FBI Wrecks 100-Pound Methamphetamine Deal at Huntington Beach Resort

A revolver-toting Rami Haddad met an acquaintance at the Kimpton Shorebreak Huntington Beach Resort on Feb. 4 and hoped to sell 100 pounds of methamphetamine, but that person turned out to be a confidential informant (CI) working for the FBI, according to a grand jury indictment.

Federal officials now allege Haddad, Steven Barragan Jr. and Ernest Tyrone Walton Jr. conspired to distribute the controlled substance in their possession.

Haddad, a Costa Mesa resident, also faces an additional charge of being armed with a loaded Rock Island Armory Model #206 while conducting illegal narcotics trafficking.

According to the FBI, the CI followed Haddad’s late January demand to pay $1,500 per pound as well as his instruction to supply $5,000 for a driver who would transport the meth across the Mexico-U.S. border at Tijuana.

Agents allege that Haddad and Barragan met to discuss how to dilute the meth with a cutting agent that would boost the weight (and, thus, profitability) of the drugs.

Before the rendezvous at the Kimpton, Haddad helped put a box containing 94 pounds of meth divided into heat-sealed plastic baggies in the trunk of Walton’s white Toyota Camry before it was driven to the stylish hotel’s parking garage off of Pacific Coast Highway, according to the FBI.

(No word yet on the destination of the missing six pounds.)

Later, court records assert, Barragan arrived at Haddad’s residence to take control of part or all of the $135,000 collected from the CI.

Following the FBI complaint, a federal grand jury issued an indictment against Haddad, who was born in 1979; Barragan (1981); and Walton (1982).

The case began inside Orange County’s Ronald Reagan Federal Courthouse in tight secrecy with U.S. Magistrate Judge John D. Early granting a defense request to seal not just the FBI affidavit outlining the CI operation but also an audio recording of the first court hearing.

Officials have scheduled a March 11 session to push the case forward.

CNN-featured investigative reporter R. Scott Moxley has won Journalist of the Year honors at the Los Angeles Press Club; been named Distinguished Journalist of the Year by the LA Society of Professional Journalists; obtained one of the last exclusive prison interviews with Charles Manson disciple Susan Atkins; won inclusion in Jeffrey Toobin’s The Best American Crime Reporting for his coverage of a white supremacist’s senseless murder of a beloved Vietnamese refugee; launched multi-year probes that resulted in the FBI arrests and convictions of the top three ranking members of the Orange County Sheriff’s Department; and gained praise from New York Times Magazine writers for his “herculean job” exposing entrenched Southern California law enforcement corruption.

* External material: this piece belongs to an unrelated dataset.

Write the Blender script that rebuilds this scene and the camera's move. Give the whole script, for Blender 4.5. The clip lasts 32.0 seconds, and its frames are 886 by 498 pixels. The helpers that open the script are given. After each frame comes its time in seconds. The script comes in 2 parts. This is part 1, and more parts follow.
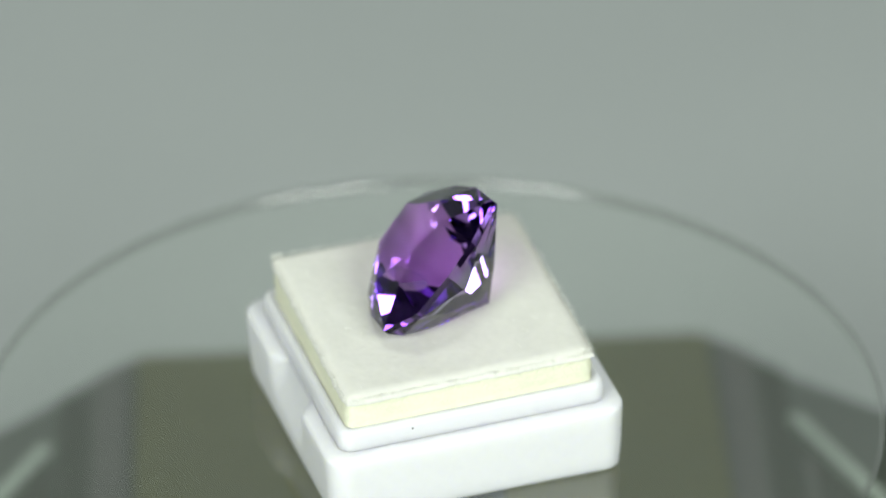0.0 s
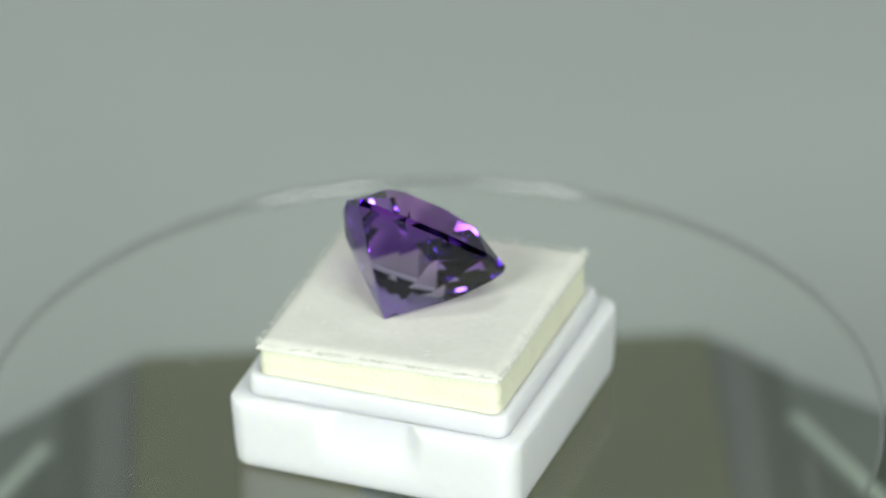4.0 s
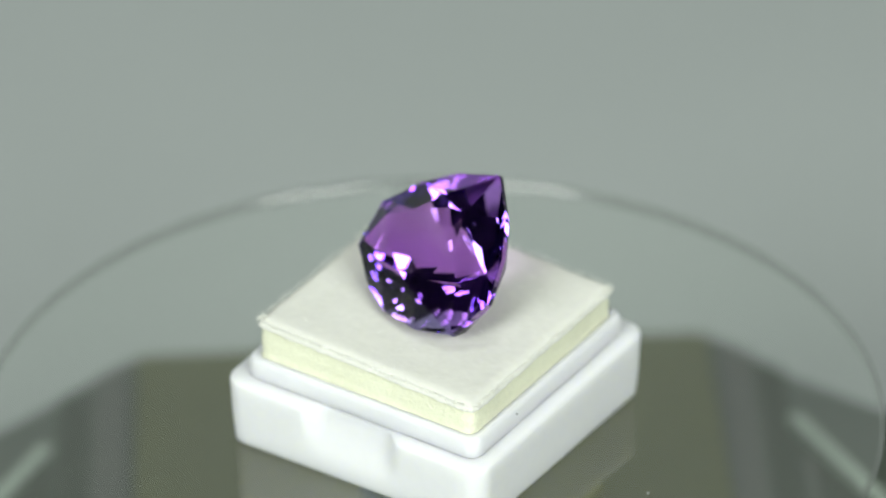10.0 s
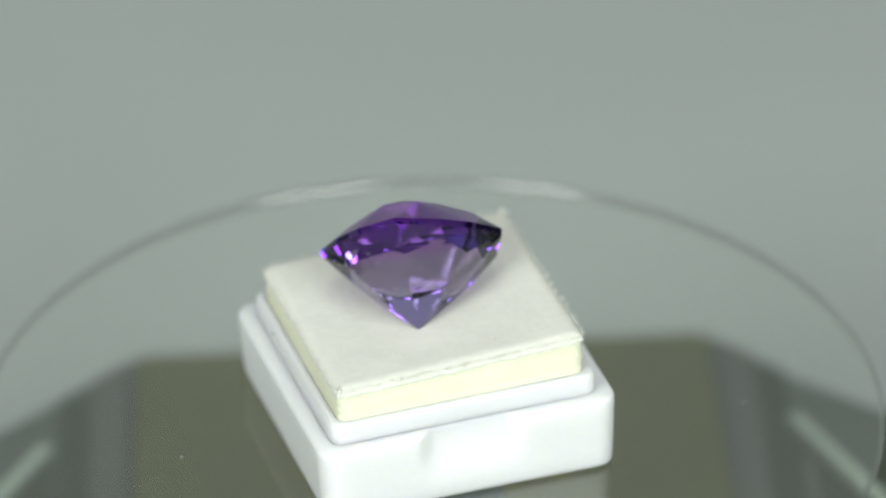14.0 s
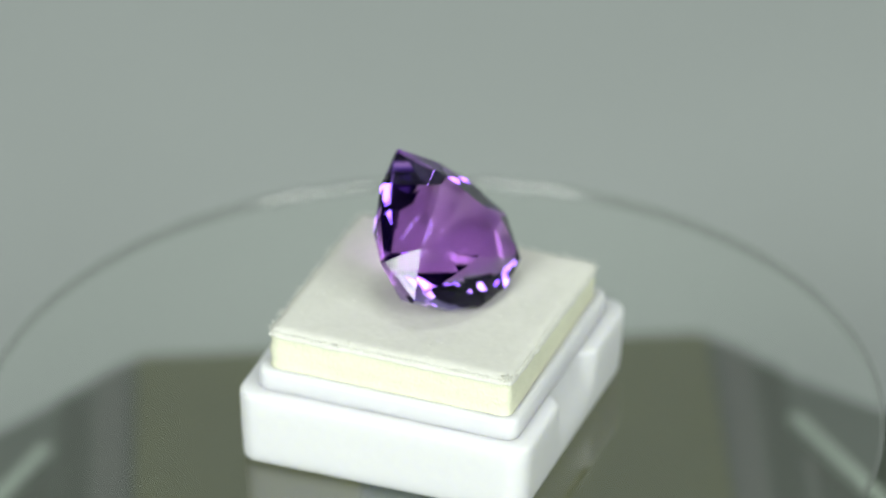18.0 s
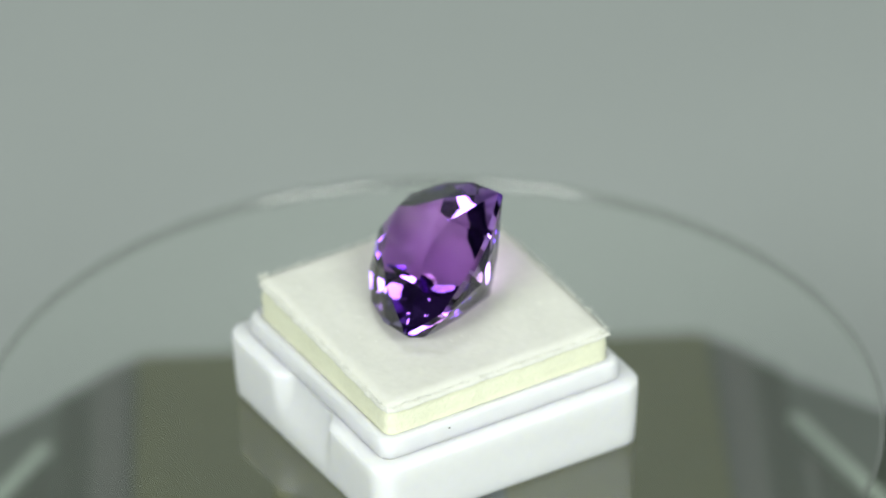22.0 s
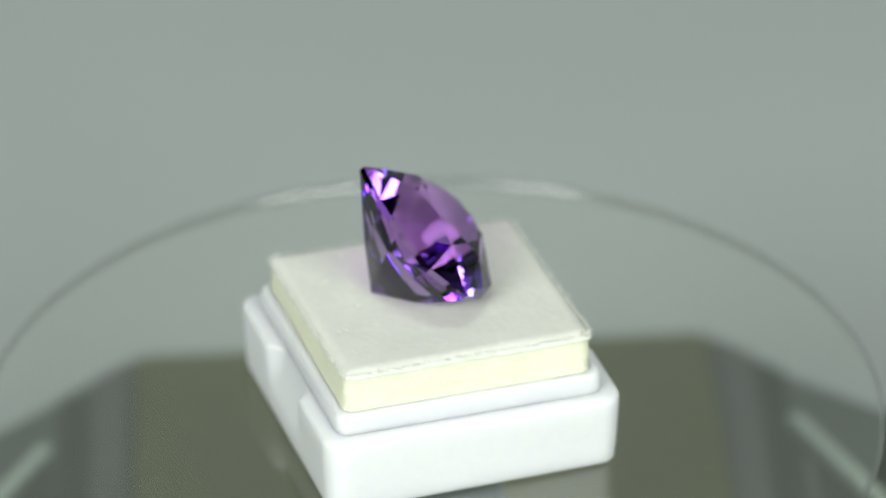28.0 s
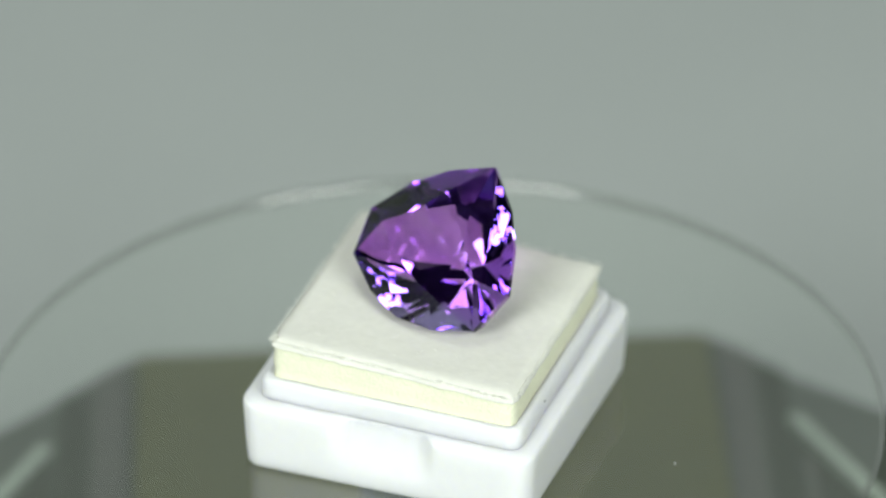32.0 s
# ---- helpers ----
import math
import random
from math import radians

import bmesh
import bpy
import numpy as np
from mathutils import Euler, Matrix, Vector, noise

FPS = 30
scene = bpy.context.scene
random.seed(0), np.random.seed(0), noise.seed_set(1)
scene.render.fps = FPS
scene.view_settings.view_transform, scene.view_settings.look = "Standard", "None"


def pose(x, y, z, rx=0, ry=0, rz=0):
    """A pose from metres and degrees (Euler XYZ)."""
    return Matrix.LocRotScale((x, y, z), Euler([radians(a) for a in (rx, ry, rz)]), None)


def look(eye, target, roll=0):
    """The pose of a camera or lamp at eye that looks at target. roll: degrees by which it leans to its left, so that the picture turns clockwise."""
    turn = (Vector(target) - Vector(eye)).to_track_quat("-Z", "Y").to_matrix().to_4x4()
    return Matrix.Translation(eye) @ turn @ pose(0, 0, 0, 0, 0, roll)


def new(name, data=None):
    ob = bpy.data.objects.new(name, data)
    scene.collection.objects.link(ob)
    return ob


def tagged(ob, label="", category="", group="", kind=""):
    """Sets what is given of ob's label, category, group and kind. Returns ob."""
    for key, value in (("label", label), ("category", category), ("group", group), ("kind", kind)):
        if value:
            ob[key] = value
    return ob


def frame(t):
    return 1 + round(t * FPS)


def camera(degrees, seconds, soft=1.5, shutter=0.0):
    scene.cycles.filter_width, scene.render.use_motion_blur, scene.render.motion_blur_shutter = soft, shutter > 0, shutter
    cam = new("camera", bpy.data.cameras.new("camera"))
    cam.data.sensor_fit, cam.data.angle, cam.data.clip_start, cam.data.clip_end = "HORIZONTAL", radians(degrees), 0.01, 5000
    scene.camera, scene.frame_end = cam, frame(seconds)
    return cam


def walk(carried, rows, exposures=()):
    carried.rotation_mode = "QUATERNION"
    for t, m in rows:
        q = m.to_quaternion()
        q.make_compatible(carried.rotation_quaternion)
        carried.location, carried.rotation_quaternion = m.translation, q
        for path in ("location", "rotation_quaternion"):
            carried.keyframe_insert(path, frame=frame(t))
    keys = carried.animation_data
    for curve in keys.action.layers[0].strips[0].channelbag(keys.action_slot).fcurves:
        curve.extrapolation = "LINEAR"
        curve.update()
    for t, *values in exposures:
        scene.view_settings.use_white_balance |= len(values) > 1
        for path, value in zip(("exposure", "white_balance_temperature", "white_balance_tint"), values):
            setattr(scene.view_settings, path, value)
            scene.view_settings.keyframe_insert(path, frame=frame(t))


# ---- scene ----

MM = 0.001
SECONDS = 32.0
PERIOD = 11.203          # seconds for one turn of the disc
PHASE = 4.44             # degrees at 13 s

cam = camera(6.5, SECONDS, soft=1.5)
PITCH, YAW, DIST = radians(32.118), radians(0.1196), 0.78643
EYE = Vector((0.0, -DIST * math.cos(PITCH), DIST * math.sin(PITCH) + 0.0195))
AIM = EYE + Vector((math.sin(YAW) * math.cos(PITCH), math.cos(YAW) * math.cos(PITCH), -math.sin(PITCH)))
STAND = look(EYE, AIM, -0.837)
walk(cam, [(0, STAND), (SECONDS, STAND)], [(0, 0.0), (SECONDS, 0.0)])
cam.data.dof.use_dof = True
cam.data.dof.focus_distance = 0.774
cam.data.dof.aperture_fstop = 15.0

# ---- light: two lamps beside the camera, an added weak one overhead, a dim room ----
world = bpy.data.worlds.new("room_air")
scene.world = world
world.use_nodes = True
world.node_tree.nodes["Background"].inputs[0].default_value = (0.80, 0.90, 0.88, 1)
world.node_tree.nodes["Background"].inputs[1].default_value = 0.05


def lamp(name, eye, target, w, h, watts, color, roll):
    data = bpy.data.lights.new(name, "AREA")
    data.shape, data.size, data.size_y, data.energy, data.color = "RECTANGLE", w, h, watts, color
    ob = new(name, data)
    ob.matrix_world = look(eye, target, roll)
    return ob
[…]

4 Replies to “FBI Wrecks 100-Pound Methamphetamine Deal at Huntington Beach Resort”

  1. Just think like democrats or the left. I bet if we just legalize all drugs the problem of drugs from South the border or any border for that matter will go away. Or maybe not call them drugs. Call them something else. Kind of like not calling illegal aliens illigal aliens but undocumented, unpermitted, not really suppose to be here workers. Just call these illegal drugs something like… I dont know, friendly pick me ups or bring me downs? Or how about little somethings for those that are unwilling or don’t want to work toys?

    1. But dean there is a wall in TJ that should have stopped these drugs right? or should we build a wall for the wall bc walls stop all things bad.

      1. The article states “Haddad’s…instruction to supply $5,000 for a driver who would transport the meth across the Mexico-U.S. border at Tijuana”. It’s clear that the intent was to try getting it through the border crossing hoping that Customs officials would not discover it. Introducing the ‘wall’ argument into it is merely politicizing it for no good reason. Wall or no wall, the border crossing at Tijuana has existed for eons, along with the constant threat of attempts to bring contraband into the U.S. there.

  2. the “wall” would not have stopped this cargo, like chapo said, the US is the problem for being its number one customer. lets get some treatment and prevention on drug use, and the demand for it will diminish, instead of pointing fingers or getting political?? just my opinion.